Installation and Maintenance Tips

Proper installation prevents leaks, vibrations, and premature failure. Follow these guidelines:

  • Use new gaskets on each flange; exhaust leaks reduce flow velocity and cause abnormal noise.
  • Apply anti-seize to bolts, especially on stainless flanges to prevent galling.
  • Support the exhaust system with quality rubber hangers; metal-to-metal contact causes rattles.
  • Check clearance around moving parts (suspension, driveshaft, steering). Heat shields may be needed near brake lines and fuel tanks.
  • After installation, start the engine and inspect for leaks using a soapy water spray.

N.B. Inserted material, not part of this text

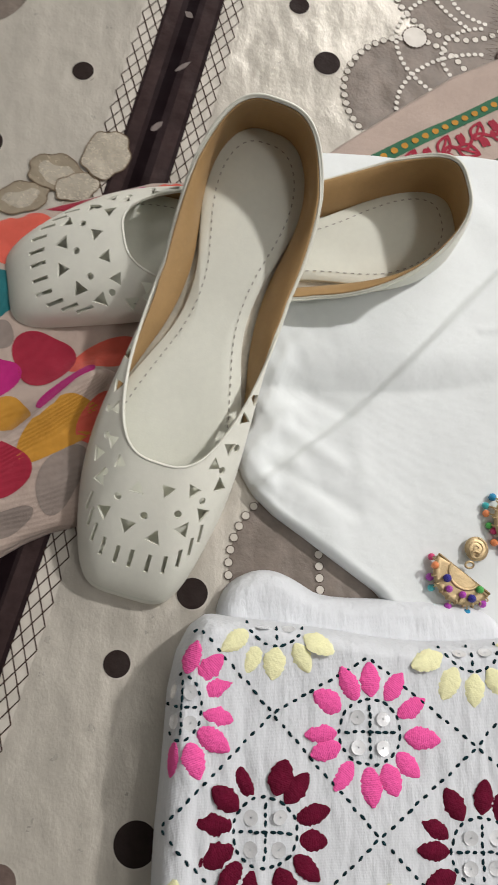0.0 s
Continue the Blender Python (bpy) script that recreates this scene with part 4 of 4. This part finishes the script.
def make_shoe(mirror, label):
    shoe = thing("slip_on_shoe", label, "shoe", "pair of shoes")
    nphi, nv, thick = 150, 22, 0.0014
    phi = np.linspace(0, 2 * np.pi, nphi, endpoint=False) + 0.001
    rows = [upper_point(phi, v, mirror) for v in np.linspace(0, 1, nv)]
    g = np.array(rows)
    da = np.roll(g, -1, 1) - np.roll(g, 1, 1)
    db = np.gradient(g, axis=0)
    n = np.cross(da, db)
    n /= np.maximum(np.linalg.norm(n, axis=2), 1e-9)[..., None]
    if (n[5, :, 0] * g[5, :, 0]).sum() < 0:
        n = -n
    inner = g - n * thick
    verts = np.concatenate([g.reshape(-1, 3), inner[::-1].reshape(-1, 3)])
    faces = grid_faces(2 * nv, nphi, True)
    m = 2 * nv - 1
    faces += [(m * nphi + j, m * nphi + (j + 1) % nphi, (j + 1) % nphi, j) for j in range(nphi)]
    shell = mesh(verts, faces)
    bm = bmesh.new()
    bm.from_mesh(shell)
    bmesh.ops.recalc_face_normals(bm, faces=bm.faces)
    bm.to_mesh(shell)
    bm.free()
    upper = cut(shell, cutters(mirror))
    upper.materials.clear()
    upper.polygons.foreach_set("use_smooth", [True] * len(upper.polygons))
    upper.set_sharp_from_angle(angle=radians(40))
    part("upper", upper, M_LEATHER, shoe, "ivory leather upper with triangular cut-outs")
    # rolled edge of the opening
    part("edge_binding", merged([tube(top_line(phi, mirror) - np.array((0, 0, 0.0003)), 0.0007, 8, True)]), M_LEATHER, shoe)
    # tan lining inside the back part
    lp = np.linspace(-0.60 * np.pi, 0.60 * np.pi, 100)
    lg = np.array([upper_point(lp, v, mirror) for v in np.linspace(0.03, 0.965, 14)])
    la, lb = np.gradient(lg, axis=1), np.gradient(lg, axis=0)
    ln = np.cross(la, lb)
    ln /= np.maximum(np.linalg.norm(ln, axis=2), 1e-9)[..., None]
    if (ln[5, :, 0] * lg[5, :, 0]).sum() < 0:
        ln = -ln
    lin = np.concatenate([(lg - ln * 0.0017).reshape(-1, 3), (lg - ln * 0.0023)[::-1].reshape(-1, 3)])
    part("lining", mesh(lin, grid_faces(28, 100)), M_LINING, shoe, "tan leather lining")
    # insole with its stitched line, and the outsole
    o = sole_line(phi, -0.0018, mirror, 0.0045)
    k = len(phi)
    ring = lambda f, z: np.column_stack([(o - o.mean(0)) * f + o.mean(0), np.full(k, z)])
    part("insole", mesh(np.concatenate([ring(1, 0.0025), ring(1, 0.0052), ring(0.985, 0.0058), ring(0.5, 0.0060), ring(0.02, 0.0060)]), grid_faces(5, k, True) + [tuple(range(4 * k, 5 * k))]), M_INSOLE, shoe, "ivory padded insole")
    line = sole_line(np.linspace(0.16 * np.pi, 1.84 * np.pi, 300), -0.0095, mirror, 0.0015)
    line = np.vstack([line[line[:, 1] < 0.84 * L]])
    heel = sole_line(np.linspace(-0.16 * np.pi, 0.16 * np.pi, 40), -0.0095, mirror, -0.0010)
    pieces = []
    half = len(line) // 2
    for pts in (line[:half], line[half:], heel):
        for (x, y), t in zip(*spaced(pts, 0.0042)):
            v, f = disc(x, y, 0.00635, 0.0012, 0.00035, 6, t)
            pieces.append((v, f))
    part("insole_stitching", merged(pieces), M_SHOE_STITCH, shoe)["kind"] = "stuff"
    e = sole_line(phi, -0.0015, mirror)
    ring2 = lambda z, f=1.0: np.column_stack([(e - e.mean(0)) * f + e.mean(0), np.full(k, z)])
    part("outsole", mesh(np.concatenate([ring2(-0.0035, 0.02), ring2(-0.0035, 0.985), ring2(-0.002), ring2(0.0015), ring2(0.0022, 0.985), ring2(0.0022, 0.02)]), grid_faces(6, k, True) + [tuple(range(k)), tuple(range(5 * k, 6 * k))]), M_SOLE, shoe)
    return shoe


shoe_a = make_shoe(-0.75, "ivory cut-work leather shoe leaning on its pair")
shoe_a.matrix_basis = pose(-0.1035, 0.3427, 0.0535, -11.2, -3.7, 165.8)
shoe_b = make_shoe(-2.6, "ivory cut-work leather shoe lying under its pair")
shoe_b.matrix_basis = pose(0.0050, 0.3165, 0.0226, -4.0, -3.0, 101.9)


# ---- beaded brass ornament ----
ornament = thing("pendant_chain", "brass half-moon pendant chain with coloured glass beads", "jewellery")


def tz(x, y):
    return float(trouser_height(np.array([(x, y)]))[0])


def half_moon(cx, cy, turn, r, jumble, seed):
    """A hammered half-disc with a raised crescent, fringed by beads on wire loops. turn: where the round side points."""
    q = random.Random(seed)
    z = tz(cx, cy) + 0.0032
    ax, ay = np.array((math.cos(turn), math.sin(turn))), np.array((-math.sin(turn), math.cos(turn)))
    nr, nt = 8, 30
    v = []
    for lay, dz in ((0, 0.0009), (1, 0.0)):
        for i in range(nr):
            for j in range(nt):
                f, t = 0.02 + 0.98 * i / (nr - 1), -math.pi / 2 + math.pi * j / (nt - 1)
                p = np.array((cx, cy)) + r * f * (0.96 * math.cos(t) * ax + math.sin(t) * ay)
                dome = 0.0014 * (1 - f * f) + (0.0005 if i == nr - 1 and lay == 0 else 0)
                v.append((p[0], p[1], z + dz + dome))
    n = nr * nt
    faces = grid_faces(nr, nt) + [tuple(a + n for a in f[::-1]) for f in grid_faces(nr, nt)]
    faces += [((nr - 1) * nt + j, (nr - 1) * nt + j + 1, n + (nr - 1) * nt + j + 1, n + (nr - 1) * nt + j) for j in range(nt - 1)]
    faces += [(i * nt + s, (i + 1) * nt + s, n + (i + 1) * nt + s, n + i * nt + s) for i in range(nr - 1) for s in (0, nt - 1)]
    plate = part("half_moon", mesh(v, faces), M_BRASS, ornament, "hammered brass half-moon plate")
    arc = [(cx + r * 0.52 * (math.cos(t) * ax[0] * 0.9 + math.sin(t) * ay[0]), cy + r * 0.52 * (math.cos(t) * ax[1] * 0.9 + math.sin(t) * ay[1]), z + 0.0020) for t in np.linspace(-1.5, 1.5, 20)]
    part("crescent", merged([tube(arc, 0.0008, 6)]), M_BRASS, plate)
    part("straight_rim", merged([tube([(cx + ay[0] * r * f, cy + ay[1] * r * f, z + 0.0012) for f in np.linspace(-1, 1, 6)], 0.0007, 6)]), M_BRASS_DARK, plate)
    for k in range(11):
        t = -1.35 + 2.7 * k / 10
        d = math.cos(t) * ax * 0.9 + math.sin(t) * ay
        p = np.array((cx, cy)) + d * r * 1.02
        ring = [(p[0] + 0.0013 * math.cos(u) * d[0] - 0.0005 * math.sin(u) * d[1], p[1] + 0.0013 * math.cos(u) * d[1] + 0.0005 * math.sin(u) * d[0], z + 0.0008 + 0.0009 * math.sin(u)) for u in np.linspace(0, 2 * math.pi, 10, endpoint=False)]
        part("wire_loop", merged([tube(ring, 0.0004, 5, True)]), M_BRASS, plate)
    for k in range(12):
        t = -1.4 + 2.8 * k / 11 + q.uniform(-0.1, 0.1)
        d = math.cos(t) * ax * 0.9 + math.sin(t) * ay
        reach = r * 1.0 + q.uniform(0.0014, 0.0048)
        lift = 0.0
        if jumble and k % 2:
            reach, lift = r * q.uniform(0.55, 0.95), 0.0028
        p = np.array((cx, cy)) + d * reach + np.array((q.uniform(-1, 1), q.uniform(-1, 1))) * 0.001
        root = np.array((cx, cy)) + d * r * 1.0
        pz = (z + lift) if lift else tz(*p) + 0.0022
        b = part("bead", merged([ball(p[0], p[1], pz, q.uniform(0.0019, 0.0023), 10)]), q.choice(BEADS), plate)
        part("wire", merged([tube([(root[0], root[1], z + 0.001), ((root + p)[0] / 2, (root + p)[1] / 2, (z + pz) / 2 + 0.001), (p[0], p[1], pz)], 0.00045, 5)]), M_BRASS, plate)


def coin(x, y, r):
    """A small round plate with a raised spiral."""
    z = tz(x, y) + 0.0018
    t = np.linspace(0, 2 * np.pi, 24, endpoint=False)
    rings = [np.column_stack([x + q * np.cos(t), y + q * np.sin(t), np.full(24, h)]) for q, h in ((r * 0.05, z + 0.0016), (r * 0.6, z + 0.0013), (r * 0.95, z + 0.0009), (r, z + 0.0004), (r * 0.95, z - 0.0003), (0.0002, z - 0.0003))]
    c = part("coin", mesh(np.concatenate(rings), grid_faces(6, 24, True)), M_BRASS, ornament, "round brass coin with raised spiral")
    part("spiral", merged([tube([(x + r * (0.12 + 0.76 * u) * math.cos(u * 14), y + r * (0.12 + 0.76 * u) * math.sin(u * 14), z + 0.0017 - 0.0007 * u) for u in np.linspace(0, 1, 60)], 0.00045, 5)]), M_BRASS, c)


MOONS = ((0.1042, 0.2030, -114, 0.0166, 0, 1), (0.0720, 0.1722, -136, 0.0164, 0, 2), (0.0371, 0.1464, -138, 0.0164, 0, 3), (0.0051, 0.1190, -127, 0.0162, 1, 4))
COINS = ((0.1108, 0.2163, 0.0062), (0.0840, 0.1841, 0.0060), (0.0476, 0.1568, 0.0064), (0.0125, 0.1322, 0.0064))
for m in MOONS:
    half_moon(m[0], m[1], radians(m[2]), *m[3:])
for c in COINS:
    coin(*c)
for (mx, my, mt, mr, _, _), (x, y, r) in zip(MOONS, COINS):
    for f in (0.35, 0.75):
        px, py = mx + (x - mx) * f, my + (y - my) * f
        part("link", merged([tube([(px + 0.0022 * math.cos(u), py + 0.0016 * math.sin(u), tz(px, py) + 0.0050 + 0.0006 * math.sin(u)) for u in np.linspace(0, 2 * math.pi, 12, endpoint=False)], 0.0006, 6, True)]), M_BRASS, ornament)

For maintenance, periodically inspect clamps and hangers for corrosion. Rust from the inside out is common in mild steel systems; stainless steel requires less attention but can still degrade if exposed to road salt. Cleaning the exterior with mild soap and water helps preserve appearance. Replace catalytic converters if they become clogged (melted substrate), as this severely hinders flow.

For a step-by-step exhaust installation guide, refer to CARiD’s Exhaust Installation Tips.

Conclusion

Selecting the right exhaust components for maximum flow efficiency requires an understanding of how each part interacts with engine dynamics. Headers, downpipes, piping, catalytic converters, and mufflers must be chosen not in isolation but as a coherent system that balances velocity, backpressure, and sound. Factors like engine size, power goals, material durability, and legal compliance all play a role. By considering wave tuning, monitoring exhaust gas temperature, and pairing your exhaust with complementary intake upgrades, you can achieve substantial gains in power, torque, and drivability. Always invest in quality mandrel-bent tubing, gaskets, and hardware to ensure a leak-free, long-lasting installation. With careful planning and component selection, your optimized exhaust system will deliver the efficient airflow your engine deserves.